The controversial horror movie that inspired Julia Ducournau: “I wanted to do the opposite”
Julia Ducournau is renowned in the film world for being the second woman to win the coveted Palme d’Or at the Cannes Film Festival and for her stomach-churning horror visuals. Before winning the prize for her body horror Titane, Ducournau had impressed critics with her first feature film, Raw.
A coming-of-age body horror, Raw follows Justine, a vegetarian entering her first year of veterinary school. Following a brutal hazing from older students, including her older sister, in which she’s forced to eat raw meat, Justone develops a craving for human flesh. Ostensibly a cannibal horror movie, it’s unsurprising that cannibal exploitation flicks of the 1970s are the presumed inspiration for Ducournau’s film.
Speaking to HeyUGuys, Ducournau explains that those films inspired her, but not in the way we might expect, “They influenced me in the sense that I wanted to do the opposite”. Cannibal flicks from the 1970s were predominantly made by Italian filmmakers and usually focused on the cannibalism of primitive natives deep in Asian or South American rainforests. Growing out of the modo film genre, they were often heavily censored and are seen by many as being racist and colonialist in their depiction of native peoples.

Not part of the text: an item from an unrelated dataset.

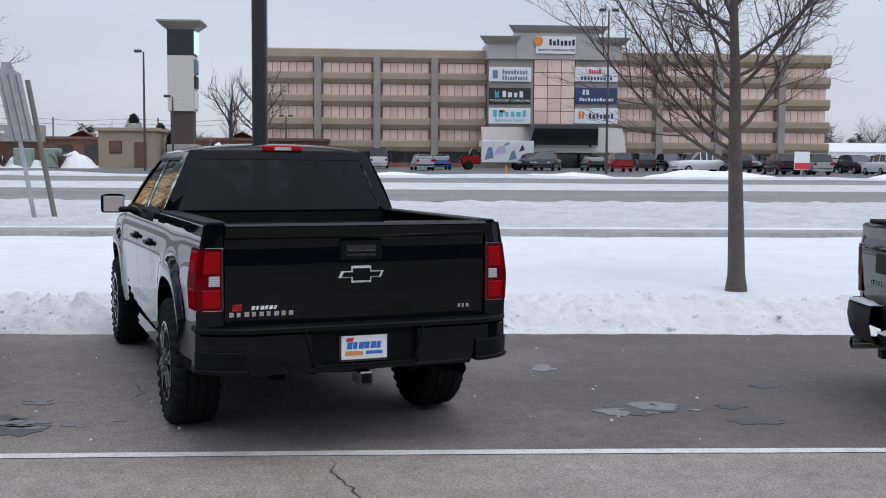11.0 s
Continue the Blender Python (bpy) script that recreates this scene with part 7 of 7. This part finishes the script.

For Ducournau, it was this othering of cannibalism that she wished to avoid in her own film. “In the ’70s, when you see [cannibals], they are always treated as ‘they’, from far away like they’re a group of creatures and they come down like zombies, and it’s like we kick them out of humanity.”

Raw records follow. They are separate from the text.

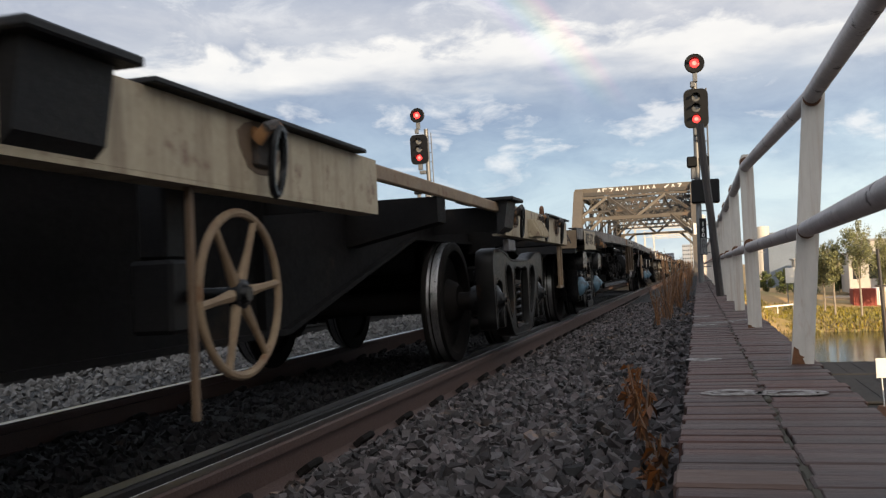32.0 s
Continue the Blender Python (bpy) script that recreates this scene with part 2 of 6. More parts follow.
M["plank"] = shader("weathered_plank", (.112, .065, .056), .6, vary=(.058, .037, .033), scale=5, amount=.9, rand=.22, spots=(.12, .085, .075), spot_scale=9, spot_lo=.60, spot_hi=.78,
                    stretch=(.35, 3, 3), bump=.6, bump_scale=35, spec=.3)
M["plank_red"] = shader("red_brown_plank", (.115, .068, .052), .7, vary=(.09, .06, .05), scale=5, stretch=(.35, 3, 3), bump=.45, bump_scale=35)
M["moss"] = shader("moss_and_dirt", (.055, .047, .032), .95, vary=(.05, .045, .035), scale=25, bump=.5)
M["paintmark"] = shader("worn_white_paint", (.38, .36, .345), .8, vary=(.09, .07, .065), scale=38, amount=1.0, bump=.1)
M["post"] = shader("cream_post_paint", (.62, .585, .54), .5, vary=(.54, .50, .45), scale=3, spots=(.33, .19, .10), spot_scale=6, spot_lo=.64, spot_hi=.76, bump=.1, stretch=(1, 1, .3), streak=(.33, .21, .13), streak_scale=(14, 2, .5), streak_lo=.50, streak_hi=.8)
M["pipe"] = shader("grey_pipe_paint", (.56, .49, .465), .5, vary=(.36, .315, .30), scale=4, amount=.9, spots=(.085, .055, .05), spot_scale=13, spot_lo=.61, spot_hi=.65, bump=.15)
M["railrust"] = shader("rail_rust", (.078, .043, .034), .7, vary=(.06, .036, .03), scale=12, bump=.3)
M["railhead"] = shader("rail_head", (.064, .046, .040), .45, metal=.2, vary=(.050, .034, .030), scale=3, stretch=(6, .6, 1), bump=.06)
M["guard"] = shader("old_guard_rail_steel", (.030, .029, .029), .6, vary=(.018, .017, .017), scale=6, spots=(.03, .022, .018), spot_scale=7, bump=.25, spec=.12)
M["runningsteel"] = shader("worn_running_steel", (.20, .19, .19), .42, metal=.85, vary=(.10, .095, .095), scale=3, stretch=(6, .6, 1), bump=.05)
M["farshine"] = shader("polished_rail_head", (.25, .245, .245), .33, metal=1.0, vary=(.24, .23, .23), scale=2, stretch=(5, .5, 1), bump=.05, grain=.1)
M["railshine"] = shader("polished_rail_edge", (.50, .48, .47), .3, metal=1.0, bump=0, grain=.1)
M["sleeper"] = shader("timber_sleeper", (.075, .06, .05), .9, vary=(.045, .038, .033), scale=6, stretch=(.3, 3, 3), bump=.5)
M["stone"] = shader("bluestone_ballast", (.082, .071, .072), .72, vary=(.050, .043, .044), scale=11, spots=(.15, .098, .064), spot_scale=3, spot_lo=.60, spot_hi=.70, island=.85, bump=.4, spec=.3)
# the shade under the train is put into this darker stone colour
M["stone_shaded"] = shader("shaded_ballast", (.030, .028, .029), .75, vary=(.018, .017, .018), scale=11, spots=(.05, .038, .03), spot_scale=4, spot_lo=.62, spot_hi=.72, island=.6, bump=.4, spec=.2)
M["stone_far"] = shader("pale_ballast", (.145, .138, .134), .9, vary=(.085, .082, .08), scale=11, island=.4, bump=.4)
# bed coloured darker than its stones, to deepen the shade in their gaps
M["bed"] = shader("ballast_bed", (.026, .025, .026), .95, vary=(.012, .012, .013), scale=30, amount=.9, bump=1.0, bump_scale=26, bump_dist=.04)
M["ground"] = shader("dry_earth_and_grass", (.42, .26, .115), .95, vary=(.26, .20, .075), scale=.35, amount=1.0, spots=(.20, .155, .10), spot_scale=.12, bump=.6, bump_scale=3, bump_dist=.1)
# shade over yard and landing is put into this dark bluish colour
M["yard"] = shader("yard_in_shade", (.026, .028, .032), .95, vary=(.048, .047, .050), scale=.5, bump=.4, spec=.1)
M["truss"] = shader("truss_paint", (.105, .090, .073), .7, vary=(.070, .061, .052), scale=1.2, spots=(.13, .08, .05), spot_scale=1.1, spot_lo=.58, spot_hi=.72, bump=.1)
M["lattice"] = shader("grey_truss_paint", (.060, .056, .053), .7, vary=(.038, .036, .034), scale=1.2, spots=(.13, .085, .055), spot_scale=1.3, bump=.1)
M["signal"] = shader("signal_black", (.0045, .005, .006), .5, spec=.2)
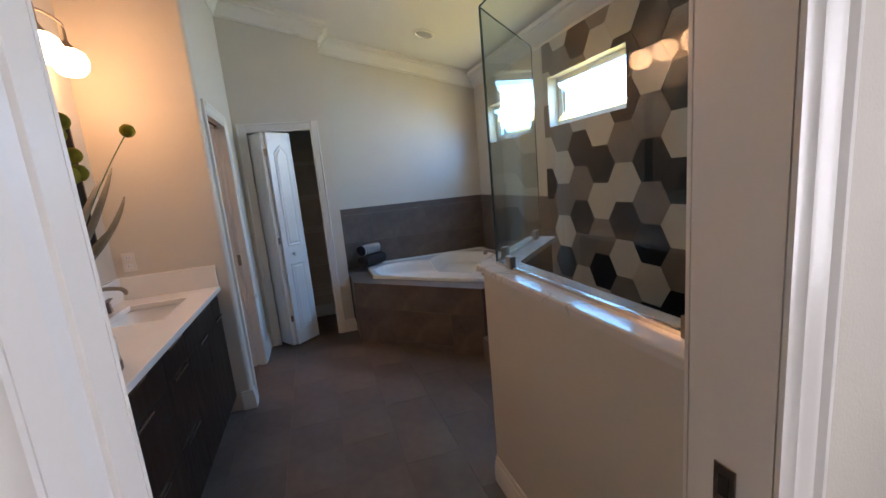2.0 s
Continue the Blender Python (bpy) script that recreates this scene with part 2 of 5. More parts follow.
# ---- mesh helpers ----
ORIGIN = {}


def link_mesh(name, bm, material, origin, smooth=False):
    bmesh.ops.translate(bm, verts=bm.verts, vec=-Vector(origin))
    me = bpy.data.meshes.new(name)
    bmesh.ops.recalc_face_normals(bm, faces=bm.faces)
    if smooth:
        for f in bm.faces:
            f.smooth = True
    bm.to_mesh(me)
    bm.free()
    for m in material if isinstance(material, (list, tuple)) else [material]:
        me.materials.append(m)
    return new(name, me)


def structure(name, bm, material, label="", category="", smooth=False):
    ob = link_mesh(name, bm, material, (0, 0, 0), smooth)
    ORIGIN[ob.name] = Vector((0, 0, 0))
    return tagged(ob, label, category, kind="structure")


def thing(name, base, label, category, group="", kind=""):
    ob = new(name)
    ob.empty_display_size = 0.05
    ob.location = base
    ORIGIN[ob.name] = Vector(base)
    return tagged(ob, label, category, group, kind)


def solid(name, bm, material, base, label, category, group="", kind="", smooth=False):
    """A thing that is one mesh."""
    ob = link_mesh(name, bm, material, base, smooth)
    ob.location = base
    ORIGIN[ob.name] = Vector(base)
    return tagged(ob, label, category, group, kind)


def part(name, bm, material, parent, label="", smooth=False, kind=""):
    o = ORIGIN[parent.name]
    ob = link_mesh(name, bm, material, o, smooth)
    ob.parent = parent
    ORIGIN[ob.name] = o
    return tagged(ob, label, kind=kind)


def auto_smooth(ob, deg=40):
    me = ob.data
    me.polygons.foreach_set("use_smooth", [True] * len(me.polygons))
    me.set_sharp_from_angle(angle=radians(deg))
    return ob


def B():
    return bmesh.new()


def box(bm, x0, x1, y0, y1, z0, z1, bevel=0.0, seg=2, rz=0.0, at=None):
    g = bmesh.ops.create_cube(bm, size=1.0)
    vs = g["verts"]
    for v in vs:
        v.co = Vector((x0 + (v.co.x + 0.5) * (x1 - x0), y0 + (v.co.y + 0.5) * (y1 - y0), z0 + (v.co.z + 0.5) * (z1 - z0)))
    if bevel:
        es = {e for v in vs for e in v.link_edges}
        out = bmesh.ops.bevel(bm, geom=list(es), offset=bevel, segments=seg, affect="EDGES", profile=0.5)
        vs = list({v for f in out["faces"] for v in f.verts} | {v for v in vs if v.is_valid})
    if rz:
        c = Vector(at) if at else Vector(((x0 + x1) / 2, (y0 + y1) / 2, 0))
        bmesh.ops.rotate(bm, verts=vs, cent=c, matrix=Matrix.Rotation(rz, 3, "Z"))
    return bm


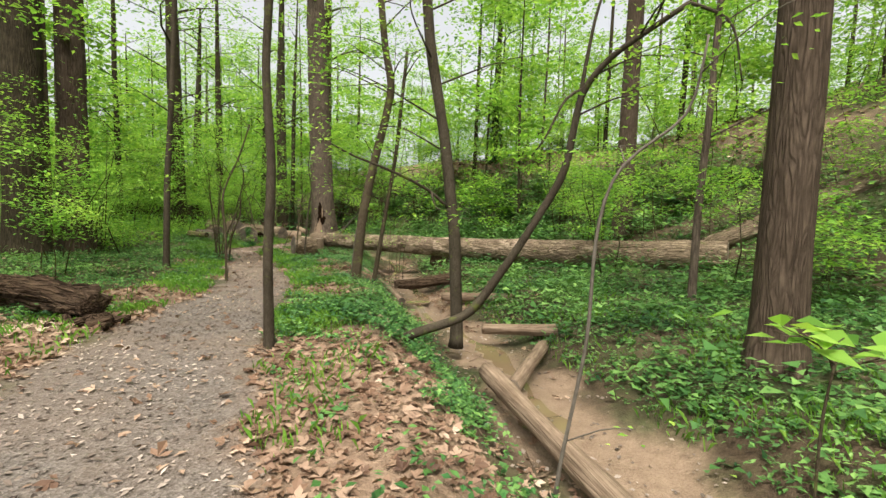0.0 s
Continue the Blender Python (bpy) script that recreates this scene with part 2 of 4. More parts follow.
def ease(v):
    v = np.clip(v, 0, 1)
    return v * v * (3 - 2 * v)


def wobble(px, py, size, seed=0.0):
    """Smooth unevenness between about -1 and 1."""
    a = 0.0
    for i, (u, v) in enumerate(((1, 0.4), (-0.6, 1.1), (0.3, -1.7), (1.9, 1.3))):
        a = a + np.sin((px * u + py * v) * 2.2 / size + 1.7 * i + seed) * np.cos((px * v - py * u) * 1.7 / size + 2.9 * i + seed * 1.3)
    return a / 2.4


def trail_half(py):
    return np.interp(py, [0, 5, 8, 12, 17, 20, 24], [0.95, 0.85, 0.66, 0.55, 0.55, 0.66, 0.8])


def zones(px, py):
    dt, _ = away(px, py, TRAIL)
    dc, side = away(px, py, CREEK)
    s = dc * side
    edge = dt - trail_half(py) + 0.10 * wobble(px, py, 0.5) + 0.06 * wobble(px, py, 0.17, 2)
    return dt, s, edge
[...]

There is one film in particular, Cannibal Holocaust, which was so convincing in its portrayal of cannibalism and violence that the director was arrested for the murder of his main cast. Using found footage techniques and instances of real animal cruelty to create gritty realism, the film follows a rescue mission into the Amazon to track down a film crew who have gone missing while shooting a documentary on local cannibal tribes.
But while the violence was realistic, it is one of the main films that Ducournau saw as depicting this alienation of the cannibal through the supposed ‘savagery’ of native peoples. “What interested me was how cannibals were treated in the ’70s in films like Cannibal Holocaust… Cannibalism amongst three taboos in humanity with murder and incest is the only taboo that is treated like it doesn’t exist.”
Ducournau’s Raw, then attempts to be an antidote to this treatment of the taboo, humanising it through the lens of a teenage girl. Instead of taking the point of view of a victim of the cannibal, the viewer is forced to see through the eyes of the cannibal and to empathise with her. The audience is forced to see the human face of the taboo, to witness just how close to home these urges can become.
To her, cannibalism is a way of exploring the meaning of humanity and what makes us human. Ducournau has made it clear in interviews that she would much rather the discussions around Raw focus on what it means to be human than on the shocking or brutal depictions of violence.